◆ **Set exercise**
Collect every line that includes the string "follow".
** start of Records provided **
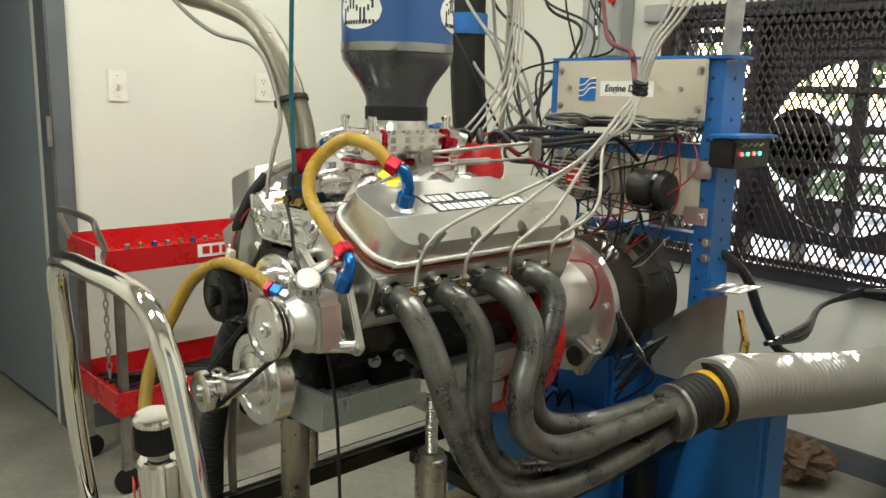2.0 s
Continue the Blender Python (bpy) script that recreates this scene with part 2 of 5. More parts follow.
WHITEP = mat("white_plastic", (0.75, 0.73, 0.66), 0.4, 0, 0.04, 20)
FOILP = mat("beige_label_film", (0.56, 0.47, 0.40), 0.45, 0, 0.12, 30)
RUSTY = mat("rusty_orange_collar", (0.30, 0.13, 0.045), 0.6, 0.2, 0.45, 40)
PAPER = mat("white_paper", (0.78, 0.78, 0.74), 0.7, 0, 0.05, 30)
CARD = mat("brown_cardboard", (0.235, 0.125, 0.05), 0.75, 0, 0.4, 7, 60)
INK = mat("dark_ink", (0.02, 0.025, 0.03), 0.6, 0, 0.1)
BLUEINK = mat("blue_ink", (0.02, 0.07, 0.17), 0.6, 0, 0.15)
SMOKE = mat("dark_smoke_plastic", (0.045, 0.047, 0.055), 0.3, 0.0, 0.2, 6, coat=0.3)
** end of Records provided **
** start of Records provided **
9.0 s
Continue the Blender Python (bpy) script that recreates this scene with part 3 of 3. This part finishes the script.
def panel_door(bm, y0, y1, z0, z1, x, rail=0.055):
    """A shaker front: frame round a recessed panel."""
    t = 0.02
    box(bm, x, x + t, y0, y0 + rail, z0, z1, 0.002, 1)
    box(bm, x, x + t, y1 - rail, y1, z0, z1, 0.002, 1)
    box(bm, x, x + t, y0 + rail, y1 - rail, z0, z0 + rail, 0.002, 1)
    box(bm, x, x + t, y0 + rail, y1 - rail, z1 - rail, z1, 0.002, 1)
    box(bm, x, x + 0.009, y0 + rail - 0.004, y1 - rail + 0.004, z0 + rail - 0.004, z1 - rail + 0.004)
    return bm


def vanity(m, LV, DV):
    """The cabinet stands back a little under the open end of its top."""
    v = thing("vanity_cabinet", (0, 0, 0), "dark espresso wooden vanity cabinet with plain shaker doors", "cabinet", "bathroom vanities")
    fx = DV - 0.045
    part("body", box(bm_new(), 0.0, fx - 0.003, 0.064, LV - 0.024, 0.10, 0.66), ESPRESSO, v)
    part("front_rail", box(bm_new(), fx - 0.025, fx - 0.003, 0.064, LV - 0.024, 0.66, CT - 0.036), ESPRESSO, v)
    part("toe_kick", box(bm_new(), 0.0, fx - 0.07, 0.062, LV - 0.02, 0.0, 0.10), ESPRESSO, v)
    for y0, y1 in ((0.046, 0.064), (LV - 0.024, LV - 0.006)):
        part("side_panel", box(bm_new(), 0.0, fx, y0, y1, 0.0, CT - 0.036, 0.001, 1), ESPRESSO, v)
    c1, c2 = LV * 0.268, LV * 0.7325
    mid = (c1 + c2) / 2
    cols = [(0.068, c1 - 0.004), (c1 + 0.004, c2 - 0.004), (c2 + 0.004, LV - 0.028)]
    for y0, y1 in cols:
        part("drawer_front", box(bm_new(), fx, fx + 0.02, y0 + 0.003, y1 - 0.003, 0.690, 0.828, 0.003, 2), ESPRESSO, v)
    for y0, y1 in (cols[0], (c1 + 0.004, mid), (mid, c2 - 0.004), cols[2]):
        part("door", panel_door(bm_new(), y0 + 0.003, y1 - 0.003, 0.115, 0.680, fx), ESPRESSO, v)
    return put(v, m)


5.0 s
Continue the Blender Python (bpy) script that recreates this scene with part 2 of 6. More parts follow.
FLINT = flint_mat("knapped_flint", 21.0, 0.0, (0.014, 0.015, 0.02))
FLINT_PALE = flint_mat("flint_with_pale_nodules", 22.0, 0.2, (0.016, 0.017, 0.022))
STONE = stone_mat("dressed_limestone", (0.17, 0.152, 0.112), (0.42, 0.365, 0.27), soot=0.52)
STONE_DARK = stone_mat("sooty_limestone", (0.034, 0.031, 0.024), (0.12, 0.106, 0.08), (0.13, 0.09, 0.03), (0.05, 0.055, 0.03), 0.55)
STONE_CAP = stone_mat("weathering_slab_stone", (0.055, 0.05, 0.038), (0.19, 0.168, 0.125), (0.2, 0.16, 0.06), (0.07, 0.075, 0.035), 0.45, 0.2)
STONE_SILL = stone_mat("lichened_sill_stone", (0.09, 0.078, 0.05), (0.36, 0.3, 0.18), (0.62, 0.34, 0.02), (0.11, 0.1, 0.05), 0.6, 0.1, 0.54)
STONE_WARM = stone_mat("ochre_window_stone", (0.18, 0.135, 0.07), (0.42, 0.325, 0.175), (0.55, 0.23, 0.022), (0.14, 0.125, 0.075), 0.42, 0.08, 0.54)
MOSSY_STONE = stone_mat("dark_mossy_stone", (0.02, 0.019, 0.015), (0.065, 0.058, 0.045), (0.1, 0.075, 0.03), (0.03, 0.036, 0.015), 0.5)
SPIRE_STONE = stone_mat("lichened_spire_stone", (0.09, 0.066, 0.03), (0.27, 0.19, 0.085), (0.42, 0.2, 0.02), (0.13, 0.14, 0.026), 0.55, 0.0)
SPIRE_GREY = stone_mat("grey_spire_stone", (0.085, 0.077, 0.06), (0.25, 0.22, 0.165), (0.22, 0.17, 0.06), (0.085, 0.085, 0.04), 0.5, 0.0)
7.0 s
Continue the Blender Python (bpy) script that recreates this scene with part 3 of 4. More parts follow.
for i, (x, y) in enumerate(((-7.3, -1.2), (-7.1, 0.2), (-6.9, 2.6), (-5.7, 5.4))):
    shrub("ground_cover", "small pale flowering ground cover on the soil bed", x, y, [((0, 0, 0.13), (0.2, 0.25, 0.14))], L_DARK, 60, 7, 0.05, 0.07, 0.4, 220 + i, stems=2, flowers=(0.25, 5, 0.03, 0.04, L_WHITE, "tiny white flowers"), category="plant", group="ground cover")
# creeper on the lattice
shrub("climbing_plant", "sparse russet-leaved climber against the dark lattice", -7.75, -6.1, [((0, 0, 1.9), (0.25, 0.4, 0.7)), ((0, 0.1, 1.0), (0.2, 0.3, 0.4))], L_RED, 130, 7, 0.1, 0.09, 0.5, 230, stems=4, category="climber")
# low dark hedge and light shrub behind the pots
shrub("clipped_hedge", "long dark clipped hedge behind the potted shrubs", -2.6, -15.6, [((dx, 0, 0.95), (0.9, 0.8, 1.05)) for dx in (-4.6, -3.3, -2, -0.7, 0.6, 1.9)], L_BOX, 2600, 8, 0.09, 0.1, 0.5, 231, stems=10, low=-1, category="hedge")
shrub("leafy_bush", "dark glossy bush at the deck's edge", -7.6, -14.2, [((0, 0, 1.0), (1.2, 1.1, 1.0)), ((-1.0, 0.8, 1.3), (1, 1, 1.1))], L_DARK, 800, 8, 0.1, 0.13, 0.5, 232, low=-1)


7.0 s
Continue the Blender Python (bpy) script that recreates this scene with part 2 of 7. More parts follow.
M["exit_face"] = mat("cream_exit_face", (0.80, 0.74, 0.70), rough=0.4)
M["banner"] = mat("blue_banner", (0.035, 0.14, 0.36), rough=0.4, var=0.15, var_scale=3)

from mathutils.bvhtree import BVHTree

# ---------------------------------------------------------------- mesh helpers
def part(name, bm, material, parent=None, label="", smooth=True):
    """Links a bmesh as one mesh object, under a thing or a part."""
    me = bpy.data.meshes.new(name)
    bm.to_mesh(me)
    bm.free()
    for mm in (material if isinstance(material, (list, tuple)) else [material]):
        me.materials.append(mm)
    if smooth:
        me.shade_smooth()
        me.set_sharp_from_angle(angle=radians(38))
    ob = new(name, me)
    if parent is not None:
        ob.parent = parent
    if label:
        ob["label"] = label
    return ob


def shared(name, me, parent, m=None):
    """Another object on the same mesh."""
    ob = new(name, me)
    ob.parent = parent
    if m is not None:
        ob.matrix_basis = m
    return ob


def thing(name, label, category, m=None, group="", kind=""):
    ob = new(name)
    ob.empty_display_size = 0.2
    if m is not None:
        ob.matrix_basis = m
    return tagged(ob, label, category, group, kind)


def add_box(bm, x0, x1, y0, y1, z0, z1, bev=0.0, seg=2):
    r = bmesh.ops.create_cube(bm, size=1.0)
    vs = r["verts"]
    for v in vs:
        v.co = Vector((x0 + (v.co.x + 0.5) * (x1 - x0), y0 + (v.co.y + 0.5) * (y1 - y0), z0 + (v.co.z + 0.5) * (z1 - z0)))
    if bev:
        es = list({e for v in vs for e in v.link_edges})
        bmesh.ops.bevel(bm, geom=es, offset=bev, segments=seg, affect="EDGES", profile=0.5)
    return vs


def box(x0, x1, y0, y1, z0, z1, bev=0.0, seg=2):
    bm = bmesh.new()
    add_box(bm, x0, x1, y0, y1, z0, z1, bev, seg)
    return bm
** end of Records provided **
** start of Records provided **
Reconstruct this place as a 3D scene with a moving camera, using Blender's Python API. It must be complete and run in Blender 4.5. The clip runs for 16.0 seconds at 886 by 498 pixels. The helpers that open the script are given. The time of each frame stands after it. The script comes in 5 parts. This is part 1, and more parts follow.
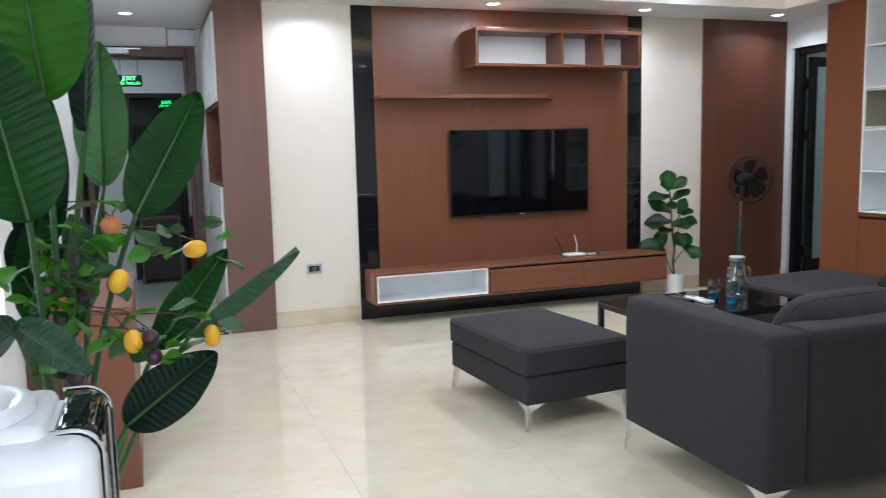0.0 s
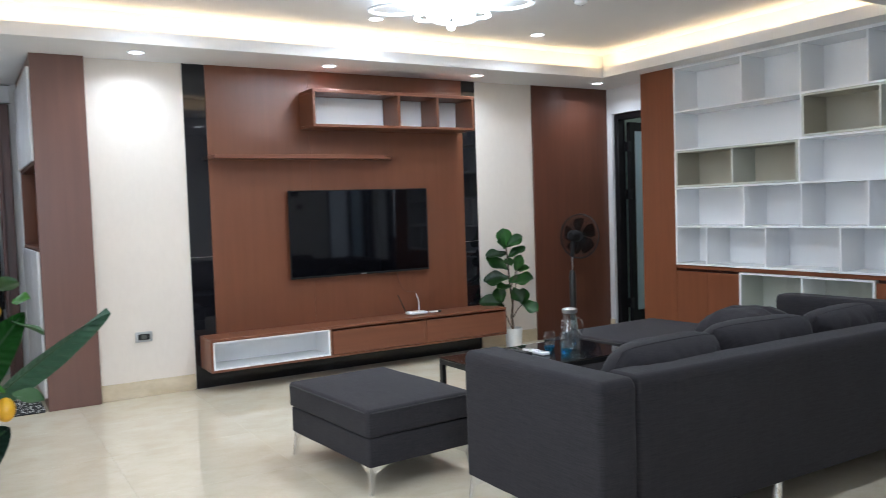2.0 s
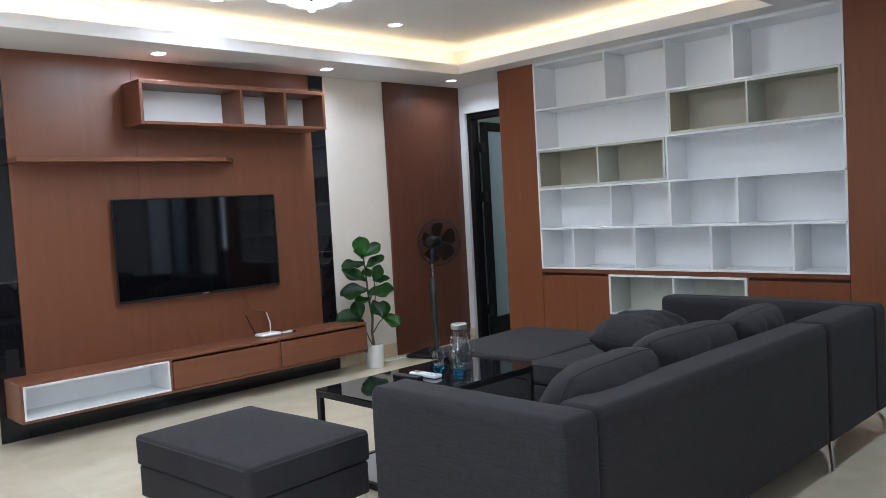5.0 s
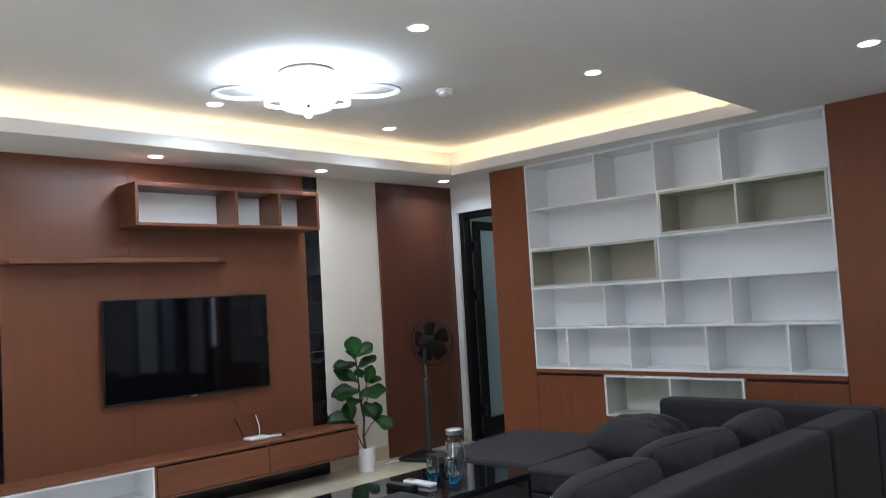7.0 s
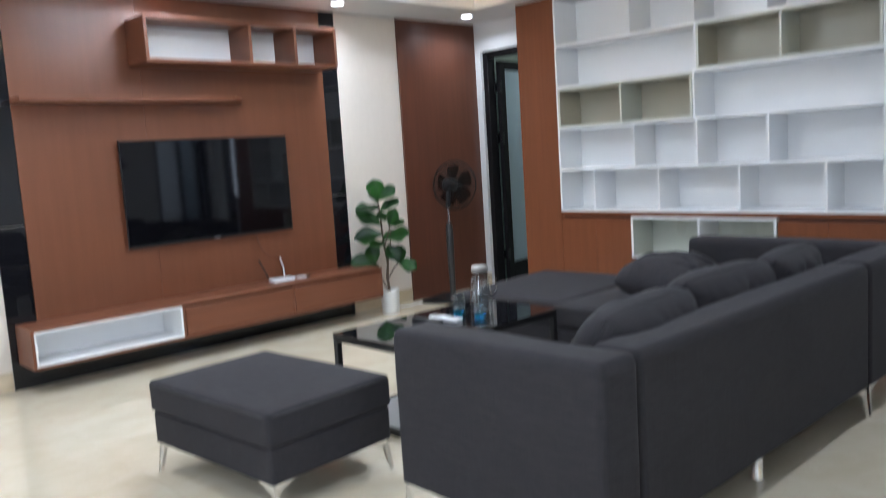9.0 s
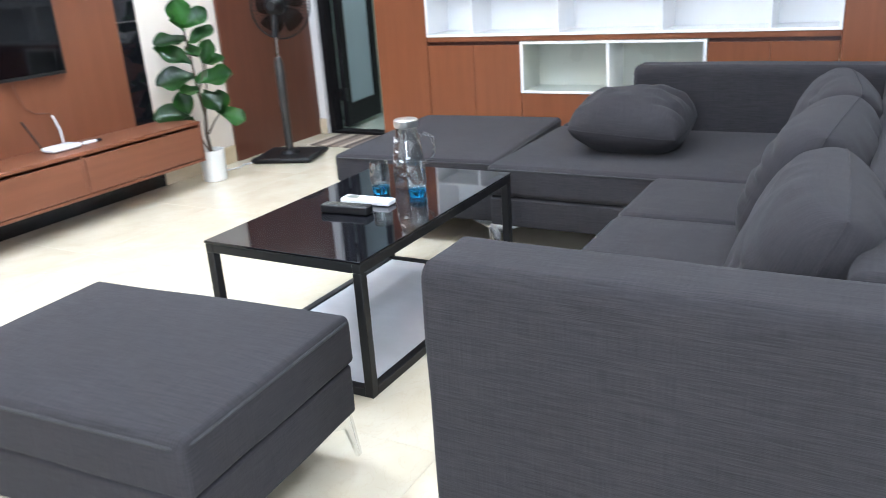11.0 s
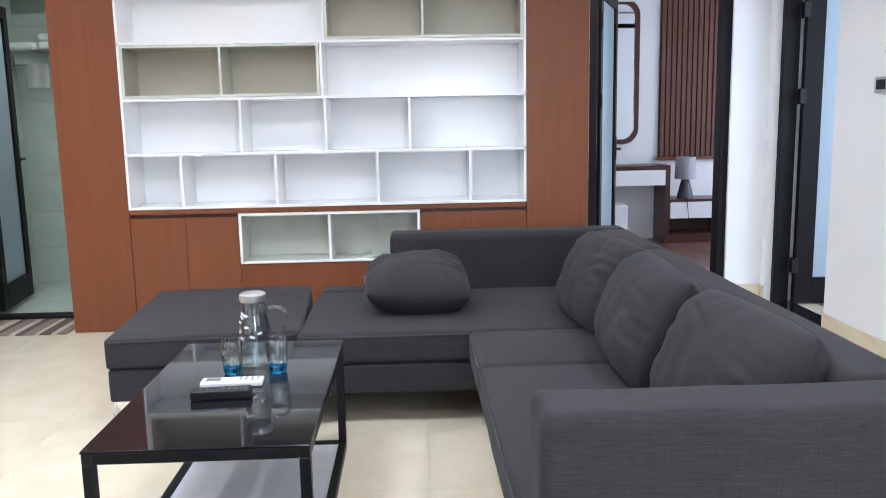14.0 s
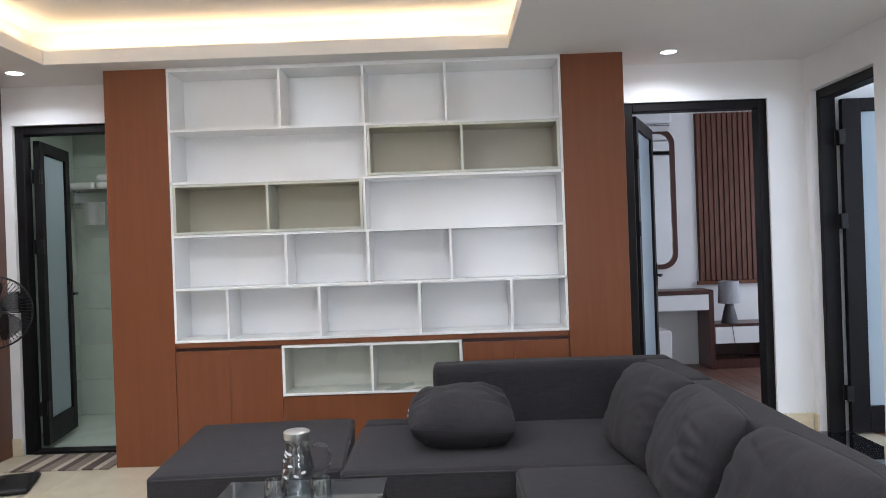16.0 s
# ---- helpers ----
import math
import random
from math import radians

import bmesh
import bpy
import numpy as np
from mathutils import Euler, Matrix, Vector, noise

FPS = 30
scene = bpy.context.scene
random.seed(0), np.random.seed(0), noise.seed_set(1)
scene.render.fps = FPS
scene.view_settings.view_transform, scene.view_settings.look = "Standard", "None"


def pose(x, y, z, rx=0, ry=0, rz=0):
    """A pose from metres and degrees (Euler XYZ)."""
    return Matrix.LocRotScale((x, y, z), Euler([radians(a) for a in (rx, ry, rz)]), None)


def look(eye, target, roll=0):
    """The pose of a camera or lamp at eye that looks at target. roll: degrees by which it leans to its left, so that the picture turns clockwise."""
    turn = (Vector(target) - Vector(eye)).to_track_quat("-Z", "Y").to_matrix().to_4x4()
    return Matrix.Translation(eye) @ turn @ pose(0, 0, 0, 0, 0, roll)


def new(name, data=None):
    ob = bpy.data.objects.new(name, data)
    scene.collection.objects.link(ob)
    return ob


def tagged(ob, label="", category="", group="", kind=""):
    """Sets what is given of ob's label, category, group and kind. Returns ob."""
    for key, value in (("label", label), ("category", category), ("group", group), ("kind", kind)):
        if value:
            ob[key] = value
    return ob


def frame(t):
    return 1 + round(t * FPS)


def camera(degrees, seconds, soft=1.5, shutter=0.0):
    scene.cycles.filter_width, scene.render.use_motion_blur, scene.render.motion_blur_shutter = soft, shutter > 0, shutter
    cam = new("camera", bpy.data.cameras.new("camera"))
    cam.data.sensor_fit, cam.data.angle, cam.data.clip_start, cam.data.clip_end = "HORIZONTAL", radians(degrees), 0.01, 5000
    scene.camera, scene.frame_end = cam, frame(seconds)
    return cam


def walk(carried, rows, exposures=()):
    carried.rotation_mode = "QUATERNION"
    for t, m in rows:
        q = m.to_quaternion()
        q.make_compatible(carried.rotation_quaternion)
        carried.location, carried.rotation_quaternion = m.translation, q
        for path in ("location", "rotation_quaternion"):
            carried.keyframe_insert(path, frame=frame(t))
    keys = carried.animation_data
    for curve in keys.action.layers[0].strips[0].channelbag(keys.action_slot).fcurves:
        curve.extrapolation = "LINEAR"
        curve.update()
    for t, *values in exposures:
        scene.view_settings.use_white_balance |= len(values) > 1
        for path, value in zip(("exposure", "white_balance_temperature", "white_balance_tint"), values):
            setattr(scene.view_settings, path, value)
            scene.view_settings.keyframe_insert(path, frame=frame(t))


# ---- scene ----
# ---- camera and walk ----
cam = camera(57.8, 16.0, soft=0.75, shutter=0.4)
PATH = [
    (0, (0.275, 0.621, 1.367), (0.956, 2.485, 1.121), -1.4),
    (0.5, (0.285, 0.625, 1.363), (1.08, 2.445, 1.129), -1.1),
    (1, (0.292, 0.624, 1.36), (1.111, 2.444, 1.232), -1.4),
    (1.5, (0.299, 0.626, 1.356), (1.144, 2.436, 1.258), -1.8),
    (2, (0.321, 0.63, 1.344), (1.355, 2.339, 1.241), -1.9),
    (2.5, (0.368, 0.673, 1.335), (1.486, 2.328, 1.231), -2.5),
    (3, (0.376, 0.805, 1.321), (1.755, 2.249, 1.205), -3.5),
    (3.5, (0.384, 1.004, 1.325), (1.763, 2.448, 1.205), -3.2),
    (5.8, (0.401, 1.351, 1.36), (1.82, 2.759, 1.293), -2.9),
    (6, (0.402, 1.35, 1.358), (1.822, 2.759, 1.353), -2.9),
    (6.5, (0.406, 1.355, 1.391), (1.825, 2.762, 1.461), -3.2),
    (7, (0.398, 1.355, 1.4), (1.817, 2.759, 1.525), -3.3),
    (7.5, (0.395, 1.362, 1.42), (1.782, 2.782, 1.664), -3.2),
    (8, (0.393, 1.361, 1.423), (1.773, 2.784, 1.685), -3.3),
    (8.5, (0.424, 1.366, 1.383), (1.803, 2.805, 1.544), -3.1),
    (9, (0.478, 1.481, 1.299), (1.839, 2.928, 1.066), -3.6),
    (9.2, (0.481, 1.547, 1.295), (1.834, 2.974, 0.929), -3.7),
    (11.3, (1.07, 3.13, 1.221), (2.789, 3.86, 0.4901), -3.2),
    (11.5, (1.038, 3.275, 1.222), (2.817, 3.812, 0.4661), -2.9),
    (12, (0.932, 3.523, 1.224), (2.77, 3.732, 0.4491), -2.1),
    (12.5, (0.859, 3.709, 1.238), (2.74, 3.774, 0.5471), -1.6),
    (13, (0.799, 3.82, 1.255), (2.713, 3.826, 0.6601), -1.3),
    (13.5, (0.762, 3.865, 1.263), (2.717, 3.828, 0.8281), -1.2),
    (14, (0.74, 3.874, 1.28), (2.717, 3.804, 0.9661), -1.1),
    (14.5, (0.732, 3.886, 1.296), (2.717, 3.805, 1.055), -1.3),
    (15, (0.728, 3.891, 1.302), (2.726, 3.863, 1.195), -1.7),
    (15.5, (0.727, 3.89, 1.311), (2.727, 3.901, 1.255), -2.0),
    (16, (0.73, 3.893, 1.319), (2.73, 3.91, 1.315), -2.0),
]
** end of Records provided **
◆ **Correct response**
Continue the Blender Python (bpy) script that recreates this scene with part 2 of 5. More parts follow.
Continue the Blender Python (bpy) script that recreates this scene with part 2 of 6. More parts follow.
Continue the Blender Python (bpy) script that recreates this scene with part 3 of 4. More parts follow.
Continue the Blender Python (bpy) script that recreates this scene with part 2 of 7. More parts follow.
Reconstruct this place as a 3D scene with a moving camera, using Blender's Python API. It must be complete and run in Blender 4.5. The clip runs for 16.0 seconds at 886 by 498 pixels. The helpers that open the script are given. The time of each frame stands after it. The script comes in 5 parts. This is part 1, and more parts follow.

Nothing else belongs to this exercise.